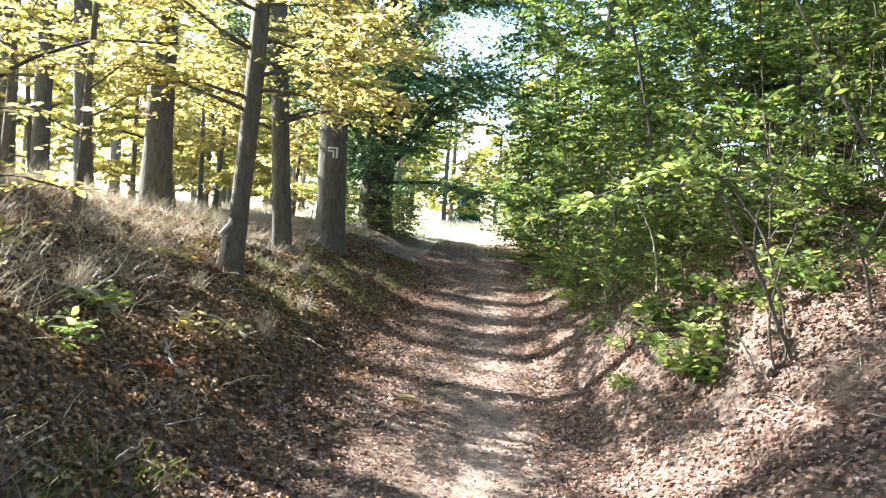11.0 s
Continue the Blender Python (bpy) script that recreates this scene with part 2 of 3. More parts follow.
def fine_leaves(pos, axis, normal, size, width=0.62):
    """Leaves with a curved outline, a midrib and a wavy rim, for plants close to the path."""
    axis = unit(axis)
    s = unit(np.cross(axis, normal))
    n = np.cross(s, axis)
    st = np.array([0, 0.18, 0.42, 0.66, 0.86, 1.0])
    wd = np.array([0.03, 0.33, 0.48, 0.40, 0.20, 0.02]) * width
    ab = np.array([(sd * w, t, abs(sd) * (0.10 + 0.05 * math.sin(9 * t)) * w * 2) for sd in (-1, 0, 1) for t, w in zip(st, wd)])
    size = np.asarray(size)[:, None, None]
    v = pos[:, None, :] + size * (ab[:, 0][None, :, None] * s[:, None, :] + ab[:, 1][None, :, None] * axis[:, None, :] + (ab[:, 2] - 0.16 * ab[:, 1] ** 2)[None, :, None] * n[:, None, :])
    q = np.array([[r * 6 + k, (r + 1) * 6 + k, (r + 1) * 6 + k + 1, r * 6 + k + 1] for r in range(2) for k in range(5)])
    return v.reshape(-1, 3), (q[None] + 18 * np.arange(len(pos))[:, None, None]).reshape(-1, 4)


def spray(rng, P0, D, L, K, size, droop=0.15, tilt=0.35, width=0.6, make=None):
    """Leaves set alternately along twigs, held flat as beech and hornbeam hold them."""
    M = len(P0)
    t = (np.arange(K) + 0.8) / K
    t = np.clip(t[None] + rng.normal(0, 0.03, (M, K)), 0.05, 1)
    pos = P0[:, None] + D[:, None] * (L[:, None] * t)[..., None]
    pos[..., 2] -= droop * L[:, None] * t ** 2
    s = unit(np.cross(D, [0, 0, 1.0]) + 1e-6)
    sgn = np.where(np.arange(K) % 2, 1.0, -1.0)
    ax = D[:, None] * 0.6 + s[:, None] * sgn[None, :, None] * 0.8 + rng.normal(0, 0.25, (M, K, 3))
    nm = np.array([0, 0, 1.0]) + rng.normal(0, tilt, (M, K, 3))
    sz = size * rng.uniform(0.6, 1.25, (M, K))
    return (make or leaves)(pos.reshape(-1, 3), ax.reshape(-1, 3), nm.reshape(-1, 3), sz.ravel(), width)


def bent(rng, p, d, length, n, wander, lift=0.0):
    pts, d = [np.array(p, float)], unit(np.array(d, float))
    for _ in range(n):
        d = unit(d + rng.normal(0, wander, 3) + [0, 0, lift])
        pts.append(pts[-1] + d * length / n)
    return np.array(pts)


def along(pts, t):
    f = np.clip(t, 0, 1) * (len(pts) - 1)
    i = np.minimum(f.astype(int), len(pts) - 2)
    return pts[i] + (pts[i + 1] - pts[i]) * (f - i)[:, None], unit(pts[i + 1] - pts[i])


# ---- ground ----
U_L = [-1, 0, 0.5, 1.1, 2.1, 2.9, 4.0, 6.0, 10.0, 30.0, 300.0]
S_L = [(-40, (0, 0, .12, .5, 1.25, 1.8, 2.1, 2.4, 2.8, 3.6, 4)), (4, (0, 0, .09, .38, 1.18, 1.75, 2.1, 2.4, 2.8, 3.6, 4)),
       (8, (0, 0, .07, .33, 1.02, 1.6, 1.85, 2.2, 2.6, 3.2, 4)), (12, (0, 0, .1, .42, .82, 1.15, 1.65, 1.95, 2.2, 2.6, 3)),
       (16, (0, 0, .12, .48, .9, 1.12, 1.45, 1.7, 1.9, 2.3, 3)), (20, (0, 0, .1, .38, .92, 1.08, 1.18, 1.3, 1.5, 2, 2.6)),
       (26, (0, 0, .05, .22, .72, .98, 1.08, 1.2, 1.3, 1.6, 2)), (34, (0, 0, .03, .12, .35, .5, .6, .7, .8, 1, 1)), (44, (0, 0, 0, .02, .05, .08, .1, .1, .2, .3, .3))]
U_R = [-1, 0, 0.3, 0.8, 1.4, 1.8, 2.3, 3.5, 6.0, 10.0, 30.0, 300.0]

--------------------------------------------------

> _Task to complete_: The material above holds pictures; copy everything else in it exactly.

> _Result of the task_:
11.0 s
Continue the Blender Python (bpy) script that recreates this scene with part 2 of 3. More parts follow.
def fine_leaves(pos, axis, normal, size, width=0.62):
    """Leaves with a curved outline, a midrib and a wavy rim, for plants close to the path."""
    axis = unit(axis)
    s = unit(np.cross(axis, normal))
    n = np.cross(s, axis)
    st = np.array([0, 0.18, 0.42, 0.66, 0.86, 1.0])
    wd = np.array([0.03, 0.33, 0.48, 0.40, 0.20, 0.02]) * width
    ab = np.array([(sd * w, t, abs(sd) * (0.10 + 0.05 * math.sin(9 * t)) * w * 2) for sd in (-1, 0, 1) for t, w in zip(st, wd)])
    size = np.asarray(size)[:, None, None]
    v = pos[:, None, :] + size * (ab[:, 0][None, :, None] * s[:, None, :] + ab[:, 1][None, :, None] * axis[:, None, :] + (ab[:, 2] - 0.16 * ab[:, 1] ** 2)[None, :, None] * n[:, None, :])
    q = np.array([[r * 6 + k, (r + 1) * 6 + k, (r + 1) * 6 + k + 1, r * 6 + k + 1] for r in range(2) for k in range(5)])
    return v.reshape(-1, 3), (q[None] + 18 * np.arange(len(pos))[:, None, None]).reshape(-1, 4)


def spray(rng, P0, D, L, K, size, droop=0.15, tilt=0.35, width=0.6, make=None):
    """Leaves set alternately along twigs, held flat as beech and hornbeam hold them."""
    M = len(P0)
    t = (np.arange(K) + 0.8) / K
    t = np.clip(t[None] + rng.normal(0, 0.03, (M, K)), 0.05, 1)
    pos = P0[:, None] + D[:, None] * (L[:, None] * t)[..., None]
    pos[..., 2] -= droop * L[:, None] * t ** 2
    s = unit(np.cross(D, [0, 0, 1.0]) + 1e-6)
    sgn = np.where(np.arange(K) % 2, 1.0, -1.0)
    ax = D[:, None] * 0.6 + s[:, None] * sgn[None, :, None] * 0.8 + rng.normal(0, 0.25, (M, K, 3))
    nm = np.array([0, 0, 1.0]) + rng.normal(0, tilt, (M, K, 3))
    sz = size * rng.uniform(0.6, 1.25, (M, K))
    return (make or leaves)(pos.reshape(-1, 3), ax.reshape(-1, 3), nm.reshape(-1, 3), sz.ravel(), width)


def bent(rng, p, d, length, n, wander, lift=0.0):
    pts, d = [np.array(p, float)], unit(np.array(d, float))
    for _ in range(n):
        d = unit(d + rng.normal(0, wander, 3) + [0, 0, lift])
        pts.append(pts[-1] + d * length / n)
    return np.array(pts)


def along(pts, t):
    f = np.clip(t, 0, 1) * (len(pts) - 1)
    i = np.minimum(f.astype(int), len(pts) - 2)
    return pts[i] + (pts[i + 1] - pts[i]) * (f - i)[:, None], unit(pts[i + 1] - pts[i])


# ---- ground ----
U_L = [-1, 0, 0.5, 1.1, 2.1, 2.9, 4.0, 6.0, 10.0, 30.0, 300.0]
S_L = [(-40, (0, 0, .12, .5, 1.25, 1.8, 2.1, 2.4, 2.8, 3.6, 4)), (4, (0, 0, .09, .38, 1.18, 1.75, 2.1, 2.4, 2.8, 3.6, 4)),
       (8, (0, 0, .07, .33, 1.02, 1.6, 1.85, 2.2, 2.6, 3.2, 4)), (12, (0, 0, .1, .42, .82, 1.15, 1.65, 1.95, 2.2, 2.6, 3)),
       (16, (0, 0, .12, .48, .9, 1.12, 1.45, 1.7, 1.9, 2.3, 3)), (20, (0, 0, .1, .38, .92, 1.08, 1.18, 1.3, 1.5, 2, 2.6)),
       (26, (0, 0, .05, .22, .72, .98, 1.08, 1.2, 1.3, 1.6, 2)), (34, (0, 0, .03, .12, .35, .5, .6, .7, .8, 1, 1)), (44, (0, 0, 0, .02, .05, .08, .1, .1, .2, .3, .3))]
U_R = [-1, 0, 0.3, 0.8, 1.4, 1.8, 2.3, 3.5, 6.0, 10.0, 30.0, 300.0]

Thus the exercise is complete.